Malmo's Ghost said...

Three out of four Greeks desire to remain in the EZ. Thus to keep the coalition together, a repudiation of the EZ isn't politically feasible. Syriza has no choice but to do what is possible to remain in the EZ while at the same time removing the boot on their neck. The Modest Proposal is likely the only card they can play at this point. If that goes down in flames then the ball's in the troika's court, and they don't have viable options either. I can't see any middle ground here. It's the MP or you can probably see the coalition government dissolve before your eyes.

Kristjan said...

things like this might soften the EU

The new Greece government has opened up a row with Brussels about Russian sanctions, even before the cabinet was sworn in.


A toughly worded statement on Russia issued Tuesday by European Union heads of governments didn’t have the consent of Greece’s new Prime Minister Alexis Tsipras, according to two Greek officials.

“The statement does not have Greece’s consent,” a government official said. The official added that the Greek government will put out a statement later saying the European Council, the body which issued the statement, didn’t follow the correct procedure to win Athens’ consent."


They might see that hard line really weakens EU. My understanding is that Tsipras can veto any new sanctions against Russia, they are nod decided by the EP.

Critical Tinkerer said...

Kristjan
You are right, and Varoufakis had mentioned that Greeks will use veto power to block any legislation in EU since it requiers absolute consensus.
Greeks can vote no on everything as part of negotiations. It is not that Germany is only with leverage, it was that Greeks never used their leverage. Now Syriza will atempt to change that.

Ignacio said...

Greece must hold up until elections in Spain, that may suffice. Though they may need elections in France too.

In Italy with the North League on the rise situation will become increasingly unstable.

Unfortunately the whole thing may take a couple years to implode, and with Greece under humanitarian crisis, there may be a civil war or conflict over there if the neonazis keep gaining power.

I'm not sure how strong the eurocrats/germans think their leverage is over Greece, the outcome depends pretty much on this.

Kristjan said...

Their leverage is strong over Greece as long as Greeks don't want to leave the euro. Any government that grexits will be seen as a failure.
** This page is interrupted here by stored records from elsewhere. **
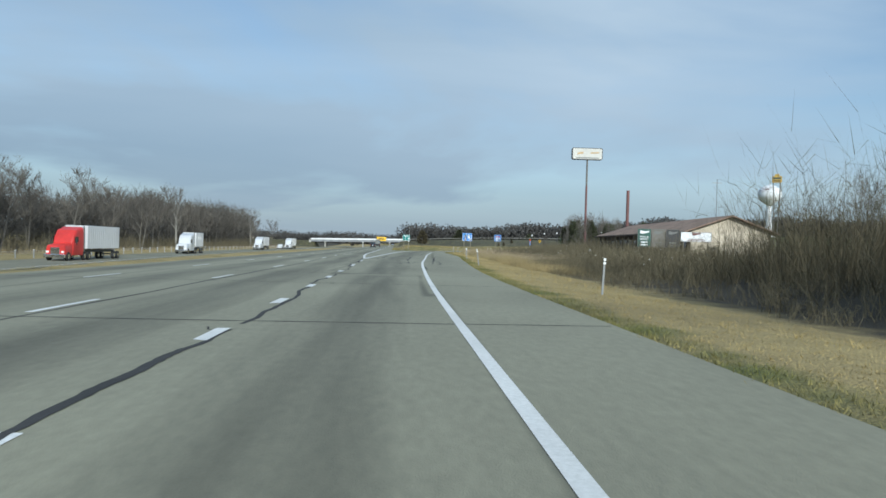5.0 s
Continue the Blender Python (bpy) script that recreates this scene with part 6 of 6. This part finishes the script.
def promo_board(x, y, w, h, z, mat, label, title="", title_mat=None, turn=-4):
    zg = float(land(x, y))
    top = thing("notice_board", pose(x, y, 0, 0, 0, turn), label, "sign board")
    sheet = sign_panel(top, "panel", w, h, mat, 0.05, 0.0, 0.03, z=z, thick=0.06, rim=M_flange)
    ink = title_mat or M_signwhite
    shape("emblem", [(-0.55, -0.12), (-0.2, -0.2), (0.55, 0.0), (0.6, 0.22), (0.1, 0.12), (-0.5, 0.24)], ink, sheet, 0, z + h * 0.30, -0.012)
    if title:
        for k, text in enumerate(title.split("|")):
            lettering("writing", text, 0.30, ink, sheet, 0, z + h * 0.06 - 0.30 * k, -0.012, width=w * 0.62)
    writing_bars(sheet, 0, z - h * 0.30, w * 0.65, h * 0.28, 2, ink, -0.012)
    wood_posts(top, (-w * 0.4, w * 0.4), z + h * 0.4, zg, (0.12, 0.12), 0.13)


M_boardgreen = material("dark_green_board", (0.020, 0.085, 0.065), (0.015, 0.065, 0.05), scale=2, rough=0.5)
promo_board(33.9, 208.8, 1.72, 2.35, 3.15, M_boardgreen, "dark green advertising board in the brush", "INN &|RESORT")
promo_board(35.7, 208.7, 1.72, 2.35, 3.15, M_flange, "pale framed advertising board in the brush", title_mat=M_logo_grey)
promo_board(37.5, 208.6, 1.72, 2.35, 3.15, M_black, "black advertising board in the brush", title_mat=M_logo_grey)
promo_board(40.4, 208.3, 3.9, 1.25, 3.45, M_signwhite, "white storage advertising board in the brush", title_mat=M_rust)
promo_board(51.4, 326.0, 2.65, 2.35, 3.45, M_boardgreen, "dark green advertising board on the grass rise", turn=-12)


def red_pylon():
    x, y = 114.0, 397.4
    zg = float(land(x, y))
    top = thing("pylon_sign", pose(x, y, zg, 0, 0, -30), "red pylon with a white sign base on the rise", "sign")
    part("pylon", box((0.62, 0.4, 10.1 - zg), (0, 0, (10.1 - zg) / 2 - 0.1), 0.05), M_red, top)
    part("base_panel", box((2.9, 0.4, 1.6), (0, -0.35, 0.75), 0.05), M_signwhite, top)
    shape("emblem", [(-0.7, -0.25), (0.7, -0.25), (0.35, 0.3), (-0.35, 0.3)], M_red, top, 0, 0.45, -0.58)


red_pylon()


def flat_building(x, y, turn, w, d, h, label, mat):
    zg = float(land(x, y))
    top = thing("building", pose(x, y, zg, 0, 0, turn), label, "building")
    part("wall", box((w, d, h + 0.6), (0, 0, h / 2 - 0.3), 0.03), mat, top)
    part("roof", box((w + 0.5, d + 0.5, 0.35), (0, 0, h + 0.16), 0.03), M_flange, top)
    for k in range(int(w // 3)):
        win = part("window", box((1.2, 0.08, 1.3), (-w / 2 + 1.6 + 3 * k, -d / 2 - 0.02, h * 0.5)), M_glass, top)
        part("sill", box((1.4, 0.14, 0.08), (-w / 2 + 1.6 + 3 * k, -d / 2 - 0.05, h * 0.5 - 0.7)), M_flange, win)


flat_building(138, 399, -30, 18, 12, 2.75, "low beige flat-roofed building on the rise", M_beige)


def gabled_house(x, y, turn, w, d, h, label):
    zg = float(land(x, y))
    top = thing("house", pose(x, y, zg, 0, 0, turn), label, "house", "houses beyond the freeway")
    part("wall", box((w, d, h + 0.6), (0, 0, h / 2 - 0.3)), M_beige, top)
    bm = prism([(-w / 2 - 0.4, h), (w / 2 + 0.4, h), (w / 2 - w * 0.22, h + d * 0.36), (-w / 2 + w * 0.22, h + d * 0.36)], d + 0.8)
    bmesh.ops.translate(bm, vec=(0, -d / 2 - 0.4, 0), verts=bm.verts)
    part("roof", bm, M_roof, top)
    for k in range(int(w // 3.2)):
        for lvl in (0.3, 0.75):
            part("window", box((0.8, 0.08, 0.9), (-w / 2 + 1.7 + 3.2 * k, -d / 2 - 0.02, h * lvl)), M_glass, top)


for k, (x, y, w) in enumerate(((-122, 640, 9), (-104, 652, 8), (-142, 630, 9))):
    gabled_house(x, y, 8 * k, w, 8, 4.2, "pale two-storey house among bare trees")


# ---------------------------------------------------------------- vehicles
def wheel(parent, x, y, r, w):
    bm = bmesh.new()
    bmesh.ops.create_cone(bm, cap_ends=True, segments=20, radius1=r, radius2=r, depth=w, matrix=Matrix.Translation((x, y, r)) @ pose(0, 0, 0, 0, 90, 0))
    bmesh.ops.bevel(bm, geom=[e for e in bm.edges if len(e.link_faces) == 2 and e.calc_face_angle(0) > 1.0], offset=0.03, segments=2, affect="EDGES")
    ob = part("wheel", bm, M_tyre, parent)
    bm = bmesh.new()
    bmesh.ops.create_cone(bm, cap_ends=True, segments=16, radius1=r * 0.6, radius2=r * 0.55, depth=w + 0.02, matrix=Matrix.Translation((x, y, r)) @ pose(0, 0, 0, 0, 90, 0))
    part("rim", bm, M_chrome, ob)


def hull(name, stations, mat, parent, label="", bevel=0.0, smooth=True):
    """A body lofted along y from (y, half width low, half width high, z low, z high)."""
    bm = bmesh.new()
    rings = []
    for y, wl, wh, zl, zh in stations:
        mid = zl + (zh - zl) * 0.5
        rings.append([bm.verts.new(p) for p in ((-wl * 0.94, y, zl), (wl * 0.94, y, zl), (wl, y, zl + (zh - zl) * 0.18), (max(wl, wh), y, mid), (wh, y, zh - (zh - zl) * 0.08), (wh * 0.9, y, zh),
                                                (-wh * 0.9, y, zh), (-wh, y, zh - (zh - zl) * 0.08), (-max(wl, wh), y, mid), (-wl, y, zl + (zh - zl) * 0.18))])
    n = len(rings[0])
    for a, b in zip(rings, rings[1:]):
        for k in range(n):
            bm.faces.new((a[k], a[(k + 1) % n], b[(k + 1) % n], b[k]))
    bm.faces.new(rings[0][::-1])
    bm.faces.new(rings[-1])
    bmesh.ops.recalc_face_normals(bm, faces=bm.faces)
    if bevel:
        bmesh.ops.bevel(bm, geom=[e for e in bm.edges if e.calc_face_angle(0) > 0.5], offset=bevel, segments=2, affect="EDGES")
    return part(name, bm, mat, parent, label, smooth=False)


def suv(x, y, turn, paint, label, z=0.0, boxy=False, name="car"):
    """Faces +y."""
    top = thing(name, pose(x, y, z, 0, 0, turn), label, "car")
    hull("body", [(-2.3, 0.86, 0.84, 0.38, 0.98), (-2.2, 0.93, 0.92, 0.30, 1.06), (-1.2, 0.95, 0.93, 0.26, 1.06), (0.9, 0.95, 0.92, 0.26, 1.04), (1.9, 0.93, 0.86, 0.28, 0.96), (2.3, 0.84, 0.72, 0.36, 0.80)],
         paint, top, "", 0.03)
    if boxy:
        cabin = [(-2.22, 0.86, 0.80, 1.03, 1.78), (-2.1, 0.87, 0.80, 1.02, 1.84), (0.3, 0.87, 0.79, 1.02, 1.84), (0.65, 0.86, 0.72, 1.02, 1.40)]
    else:
        cabin = [(-2.24, 0.84, 0.70, 1.03, 1.40), (-1.95, 0.87, 0.72, 1.03, 1.70), (-0.6, 0.87, 0.73, 1.02, 1.74), (0.35, 0.87, 0.72, 1.01, 1.66), (1.05, 0.85, 0.76, 0.99, 1.08)]
    hull("cabin", cabin, paint, top, "", 0.03)
    part("rear_window", prism([(-0.62, 1.12), (0.62, 1.12), (0.54, 1.56), (-0.54, 1.56)], 0.05), M_glass, top).matrix_basis = pose(0, -2.275, 0.0, 0 if boxy else -14) if boxy else pose(0, -2.60, 0.10, -14)
    for s in (-1, 1):
        part("side_window", box((0.03, 1.9, 0.42), (s * 0.83, -0.75, 1.36), 0.01), M_glass, top)
        part("tail_lamp", box((0.18, 0.08, 0.36), (s * 0.78, -2.25, 0.98), 0.02), M_lamp_red, top, "red tail lamp")
        part("mirror", box((0.2, 0.12, 0.14), (s * 1.02, 0.75, 1.12), 0.03), paint, top)
        for yy in (-1.4, 1.4):
            wheel(top, s * 0.82, yy, 0.35, 0.23)
    part("bumper", box((1.8, 0.16, 0.30), (0, -2.3, 0.50), 0.05), M_black, top)
    part("number_plate", box((0.32, 0.02, 0.16), (0, -2.39, 0.80)), M_signwhite, top)
    if boxy:
        bm = bmesh.new()
        bmesh.ops.create_cone(bm, cap_ends=True, segments=20, radius1=0.36, radius2=0.36, depth=0.2, matrix=Matrix.Translation((0, -2.42, 1.0)) @ pose(0, 0, 0, 90))
        part("spare_wheel", bm, M_tyre, top)
    return top


suv(-5.5, 386, 0, M_carnavy, "dark navy sport utility car on the freeway")
suv(84.6, 414.5, -51, M_carnavy, "boxy dark blue off-road car climbing the ramp", z=float(ramp_rise(414.5)), boxy=True)


def lorry(x, y, turn, z, cab_paint, box_mat, label, box_len=9.0, day=False):
    """Faces -y at turn 0: a bonneted tractor with a box trailer."""
    top = thing("lorry", pose(x, y, z, 0, 0, turn), label, "lorry")
    hull("bonnet", [(-3.4, 1.0, 0.9, 0.6, 1.55), (-3.2, 1.08, 0.98, 0.5, 1.75), (-1.6, 1.12, 1.05, 0.5, 1.95)], cab_paint, top, "", 0.04)
    hull("cab", [(-1.62, 1.15, 1.0, 0.6, 2.05), (-1.2, 1.2, 1.1, 0.6, 2.95), (-0.6, 1.22, 1.15, 0.6, 3.5), (0.9, 1.22, 1.18, 0.6, 3.9), (1.1, 1.2, 1.15, 0.6, 3.85)], cab_paint, top, "", 0.04)
    win = prism([(-1.0, 2.1), (1.0, 2.1), (0.92, 2.85), (-0.92, 2.85)], 0.04)
    part("windscreen", win, M_glass, top).matrix_basis = pose(0, -1.05, -0.18, -24) @ pose(0, -1.25, 0.3)
    part("grille", box((1.0, 0.08, 0.8), (0, -3.44, 1.1), 0.02), M_chrome, top)
    part("bumper", box((2.3, 0.3, 0.38), (0, -3.5, 0.55), 0.05), M_chrome, top)
    for s in (-1, 1):
        part("headlamp", box((0.3, 0.1, 0.22), (s * 0.82, -3.42, 1.0), 0.03), M_lamp_clear, top)
        part("side_window", box((0.03, 0.9, 0.7), (s * 1.2, -0.8, 2.4), 0.01), M_glass, top)
        part("mirror", box((0.1, 0.12, 0.7), (s * 1.42, -1.3, 2.2), 0.03), M_black, top)
        part("exhaust_stack", tube((s * 1.1, 1.3, 1.0), (s * 1.1, 1.3, 4.1), 0.09, 0.08, 10), M_chrome, top)
        for yy in (-2.6, 1.6, 2.9, box_len + 0.6, box_len + 1.9):
            wheel(top, s * 1.0, yy, 0.5, 0.32)
    trailer = part("trailer_box", box((2.55, box_len, 2.75), (0, 1.9 + box_len / 2, 2.72), 0.05), box_mat, top, "ribbed white box trailer")
    bm = bmesh.new()
    for k in range(int(box_len / 0.6)):
        for s in (-1, 1):
            add_box(bm, (0.02, 0.05, 2.6), (s * 1.285, 2.1 + 0.6 * k, 2.72))
    part("rib", bm, box_mat, trailer)
    part("chassis", box((1.2, box_len + 2.6, 0.3), (0, 0.6 + box_len / 2, 1.05)), M_black, top)
    part("rear_guard", box((2.2, 0.12, 0.14), (0, 1.9 + box_len, 0.6)), M_black, top)
    return top


lorry(-35.2, 206, 0, -1.62, M_red, M_carwhite, "red-cabbed lorry with a white box trailer on the opposite carriageway", 10)
lorry(-37.6, 262, 0, -1.62, M_carwhite, M_carwhite, "white lorry with a short box trailer on the opposite carriageway", 5.5)
lorry(-40.4, 352, 0, -1.62, M_carwhite, M_carwhite, "white lorry with a box trailer on the opposite carriageway", 9)
lorry(-37.5, 396, 0, -1.62, M_carwhite, M_carwhite, "distant white lorry on the opposite carriageway", 9)


def carrier(x, y):
    """A dark flat-bed truck with machinery aboard, seen from behind."""
    top = thing("truck", pose(x, y, 0), "dark flat-bed truck loaded with machinery on the freeway", "truck")
    part("bed", box((2.5, 8.0, 0.3), (0, 0, 1.1), 0.03), M_black, top)
    hull("cab", [(3.6, 1.15, 1.1, 0.6, 2.7), (4.0, 1.2, 1.15, 0.6, 2.9), (5.4, 1.2, 1.0, 0.6, 2.8), (6.0, 1.1, 0.9, 0.6, 1.6)], M_carnavy, top, "", 0.04)
    bm = bmesh.new()
    add_box(bm, (2.2, 4.2, 1.3), (0, -0.6, 2.0), 0.15)
    add_box(bm, (1.5, 2.0, 0.8), (0.1, 0.2, 3.0), 0.15)
    add_box(bm, (0.7, 1.2, 0.4), (-0.4, -1.2, 3.0), 0.1)
    part("load", bm, M_logo_grey, top, "dark grey machinery load")
    for s in (-1, 1):
        for yy in (-2.8, -1.6, 4.8):
            wheel(top, s * 1.0, yy, 0.5, 0.34)
        part("tail_lamp", box((0.3, 0.06, 0.16), (s * 0.95, -4.03, 1.05), 0.02), M_lamp_red, top)
    part("rear_guard", box((2.3, 0.1, 0.16), (0, -4.0, 0.65)), M_black, top)


carrier(-5.3, 446)
suv(-41.5, 402, 180, M_carwhite, "white car on the opposite carriageway", z=-1.62)


# ---------------------------------------------------------------- litter on the verge
def scrap(x, y, size, seed, mat, label, category):
    rs = random.Random(seed)
    top = bmesh.new()
    bmesh.ops.create_icosphere(top, subdivisions=2, radius=size)
    for v in top.verts:
        v.co = Vector((v.co.x * rs.uniform(0.7, 1.3), v.co.y * rs.uniform(0.6, 1.1), max(-0.2 * size, v.co.z * rs.uniform(0.25, 0.7))))
    ob = mesh_object("litter", top, mat)
    ob.matrix_basis = pose(x, y, float(land(x, y)) + 0.15 * size, 0, 0, rs.uniform(0, 180))
    tagged(ob, label, category, "roadside litter")


scrap(9.3, 115.0, 0.09, 7, M_signwhite, "crumpled white paper scrap on the grass verge", "litter")
scrap(17.8, 289.4, 0.10, 1, M_signwhite, "crumpled white paper scrap on the grass verge", "litter")
scrap(26.6, 316.4, 0.09, 2, M_signwhite, "crumpled white paper scrap on the grass verge", "litter")
scrap(40.0, 349.1, 0.08, 3, M_signwhite, "crumpled white paper scrap on the grass verge", "litter")
scrap(42.4, 348.2, 0.09, 4, M_paleblock, "flattened pale cardboard scrap on the grass verge", "litter")
scrap(22.8, 304.2, 0.17, 5, M_tyre, "black scrap of tyre rubber on the grass verge", "litter")
scrap(7.3, 104.5, 0.11, 6, M_tyre, "black scrap of tyre rubber beside the guard rail", "litter")
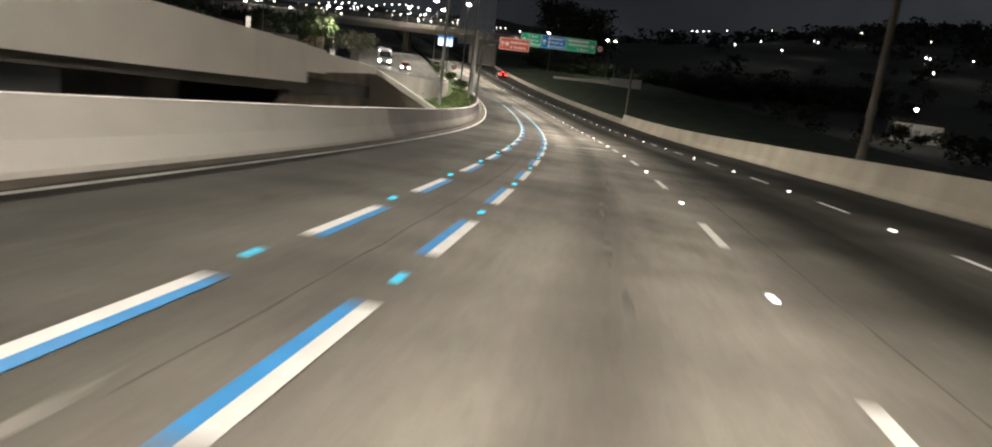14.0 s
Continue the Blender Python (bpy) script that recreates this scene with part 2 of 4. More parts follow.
# one grey tone for everything under the upper deck
WALL_DARK = mat("under_deck_concrete", (0.24, 0.22, 0.19), rough=0.9, vary=0.3, scale=0.5, grain=0.25, grain_scale=12, use_uv=True)
WALL_BROWN = mat("brown_concrete", (0.20, 0.175, 0.14), rough=0.9, vary=0.4, scale=0.7, grain=0.35, grain_scale=9, use_uv=True)
GUTTER = mat("gutter_dirt", (0.118, 0.098, 0.073), rough=0.95, vary=0.4, scale=1.2, grain=0.4, grain_scale=40, use_uv=True)
WHITE = mat("white_road_paint", (0.80, 0.78, 0.73), rough=0.6, vary=0.14, scale=3.0, grain=0.28, grain_scale=60, bump=0.1)
EDGE_WHITE = mat("worn_edge_line_paint", (0.60, 0.585, 0.54), rough=0.7, vary=0.3, scale=1.6, grain=0.4, grain_scale=45, bump=0.1, spec=0.1)
BLUE = mat("blue_road_paint", (0.045, 0.28, 0.62), rough=0.6, vary=0.18, scale=3.0, grain=0.25, grain_scale=60, bump=0.1)
STEEL = mat("galvanised_steel", (0.25, 0.245, 0.23), rough=0.6, metal=0.3, vary=0.15, scale=1.5, grain=0.1)
STEEL_DARK = mat("dark_steel", (0.12, 0.118, 0.112), rough=0.55, metal=0.4, vary=0.2, scale=1.5, grain=0.1)
GRASS = mat("grass", (0.045, 0.075, 0.02), rough=0.9, vary=0.5, scale=0.8, grain=0.4, grain_scale=25, tint=(0.075, 0.105, 0.03))
EARTH = mat("dark_ground", (0.085, 0.085, 0.07), rough=0.95, vary=0.5, scale=0.02, grain=0.4, grain_scale=0.4, bump=0)
LEAF = mat("leaves", (0.075, 0.105, 0.04), rough=0.7, vary=0.4, scale=1.2, grain=0.2)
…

If they are serious about this( I believe they are) in Greece right now, then they are making plans for drachma, just to have a plan B.

Clonal said...

Two things that people appear to have missed in this discussion - Randy Wray wrote:
Quote:
C.J. continues: “Interestingly, the task for the implementation of the employment program has been assigned to a colleague of mine at the Levy Institute, Rania Antonopoulos, who has been appointed deputy minister of Labor and Social Solidarity under a Syriza-led government.”

As well as this pointer to Rob Parentau's article How to Exit Austerity, Without Exiting the Euro

Anonymous said...

A purpose of the “Greek financial crisis” is to establish that EU members are not sovereign countries and that banks that lend to these non-sovereign entities are not responsible for any losses with regard to the loans. The population of the indebted countries are the responsible parties. And these populations must accept the reduction of their living standards in order to ensure that the banks do not lose any money.

This is the “New Democracy.” It is a resurrection of the old feudal order. A few super-rich aristocrats and everyone else serfs obliged to support the ruling order. The looting that began in Greece has spread into Ukraine, and who knows who is next?

With only 37% of the vote, does Syriza have the clout to stand up for Greece against the looters?
Can Greece escape from a situation comparable to the European Dark Ages when populations were ravaged by marauding raiders? Perhaps if Greece realigns with Russia and gains financing from BRICS.